Das habe ihnen nicht nur ermöglicht, «viele Hamas-Brigadekommandeure und ihre Familien in ihren Betten auf eine Weise zu ermorden, die die Hamas-Führung überraschte». Die meisten der überlebenden Hamas-Militäroffiziere seien ebenfalls in den Süden geflohen.
Kriegsgesetze gezielt missachtet
Dieses Wissen habe die israelischen Kriegsplaner dazu veranlasst, so der Journalist, «die Kriegsgesetze zu missachten und alle Wohn- und Bürogebäude in Gaza-Stadt anzugreifen, von denen bekannt war, dass sie über einen Zugang zum Tunnelsystem auf Kellerebene verfügten, obwohl solche Angriffe eine grosse Zahl ziviler Todesopfer zur Folge gehabt hätten». Und:
«Dass diese Angriffe Kriegsverbrechen darstellen könnten, spielte keine Rolle.»
Durch die Bombardierung sei die Hauptgruppe der Hamas-Kämpfer im Untergrund eingeschlossen worden, so Hersh. Er berichtet auch von Geheimgesprächen zwischen der Hamas-Führung und Israel sowie den USA in Katar. Dabei gehe es darum, die Geiseln freizulassen.
Die Hamas habe sich bereit erklärt, fünfzig weibliche und ältere Geiseln freizulassen. Dafür sollen im Gegenzug Hunderte von Frauen und Mädchen im Teenageralter aus Hamas-Familien aus israelischen Gefängnissen freigelassen werden.
Krieg nun auch im Westjordan-Land?
Es habe eine Einigung dazu gegeben, aber Netanjahu habe die Hamas-Forderung nach einer fünftägigen Pause des Krieges abgelehnt. Dafür wird die israelische Regierung von den Familien der Geiseln kritisiert, deren Proteste zunehmen.

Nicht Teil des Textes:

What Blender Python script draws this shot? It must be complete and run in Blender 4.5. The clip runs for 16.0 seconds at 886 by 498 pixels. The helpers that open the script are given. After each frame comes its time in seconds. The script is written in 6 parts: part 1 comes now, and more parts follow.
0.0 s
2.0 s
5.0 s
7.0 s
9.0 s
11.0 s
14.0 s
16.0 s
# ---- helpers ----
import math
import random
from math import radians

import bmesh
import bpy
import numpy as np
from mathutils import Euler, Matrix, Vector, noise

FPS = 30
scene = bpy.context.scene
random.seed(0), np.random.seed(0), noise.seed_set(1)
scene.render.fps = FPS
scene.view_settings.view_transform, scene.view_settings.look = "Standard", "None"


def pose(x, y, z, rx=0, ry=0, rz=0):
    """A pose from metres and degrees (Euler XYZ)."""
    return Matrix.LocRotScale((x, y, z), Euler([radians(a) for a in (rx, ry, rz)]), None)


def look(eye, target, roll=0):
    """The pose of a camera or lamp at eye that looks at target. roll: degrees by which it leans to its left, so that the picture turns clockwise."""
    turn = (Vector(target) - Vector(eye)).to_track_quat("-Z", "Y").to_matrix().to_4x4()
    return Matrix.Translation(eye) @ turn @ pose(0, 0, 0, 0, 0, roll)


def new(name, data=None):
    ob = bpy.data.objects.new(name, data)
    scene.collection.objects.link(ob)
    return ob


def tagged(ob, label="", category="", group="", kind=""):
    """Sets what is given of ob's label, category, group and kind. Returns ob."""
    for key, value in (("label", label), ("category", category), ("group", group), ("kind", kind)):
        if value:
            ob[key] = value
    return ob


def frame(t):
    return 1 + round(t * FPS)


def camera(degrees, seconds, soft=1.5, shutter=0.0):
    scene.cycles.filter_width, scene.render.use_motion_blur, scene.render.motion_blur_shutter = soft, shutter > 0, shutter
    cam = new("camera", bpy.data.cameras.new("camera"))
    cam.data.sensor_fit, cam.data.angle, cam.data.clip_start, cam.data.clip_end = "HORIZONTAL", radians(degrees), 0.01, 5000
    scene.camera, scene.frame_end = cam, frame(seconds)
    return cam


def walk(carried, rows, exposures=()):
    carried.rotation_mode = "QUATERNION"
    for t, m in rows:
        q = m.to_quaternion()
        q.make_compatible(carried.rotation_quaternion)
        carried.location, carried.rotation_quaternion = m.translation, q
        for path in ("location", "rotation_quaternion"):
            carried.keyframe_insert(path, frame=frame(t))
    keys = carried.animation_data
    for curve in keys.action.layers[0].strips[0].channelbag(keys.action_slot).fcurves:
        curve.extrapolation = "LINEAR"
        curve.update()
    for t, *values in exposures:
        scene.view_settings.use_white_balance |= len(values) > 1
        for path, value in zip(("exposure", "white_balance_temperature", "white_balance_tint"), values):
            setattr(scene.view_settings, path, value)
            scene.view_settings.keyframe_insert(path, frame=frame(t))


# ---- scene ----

Hersh schreibt auch, zum jetzigen Zeitpunkt, «da der Krieg im Wesentlichen gewonnen ist», sei das Schicksal der eingeschlossenen Hamas-Soldaten in den Bunkern im Norden des Landes «bedrohlich». Auch die gefangenen israelischen Jungen im Teenageralter, von der Hamas ab einem Alter von fünfzehn Jahren als Soldaten betrachtet, würden Sorgen bereiten.
Unterdessen führt Israel nun auch Krieg gegen «Terroristen» im israelisch besetzten palästinensischen Westjordan-Land. Dort wurde das bevölkerungsreichste Flüchtlingslager Balata bei der Stadt Nablus angegriffen und fünf Menschen getötet, wie Medien berichten. Das Westjordan-Land wird von der palästinensischen Autonomiebehörde verwaltet und gilt nicht als Territorium der Hamas. Dort gibt es zunehmend bewaffnete Konflikte und auch Tote in Folge der fortgesetzten illegalen Besiedlung des Gebietes durch jüdische Israelis.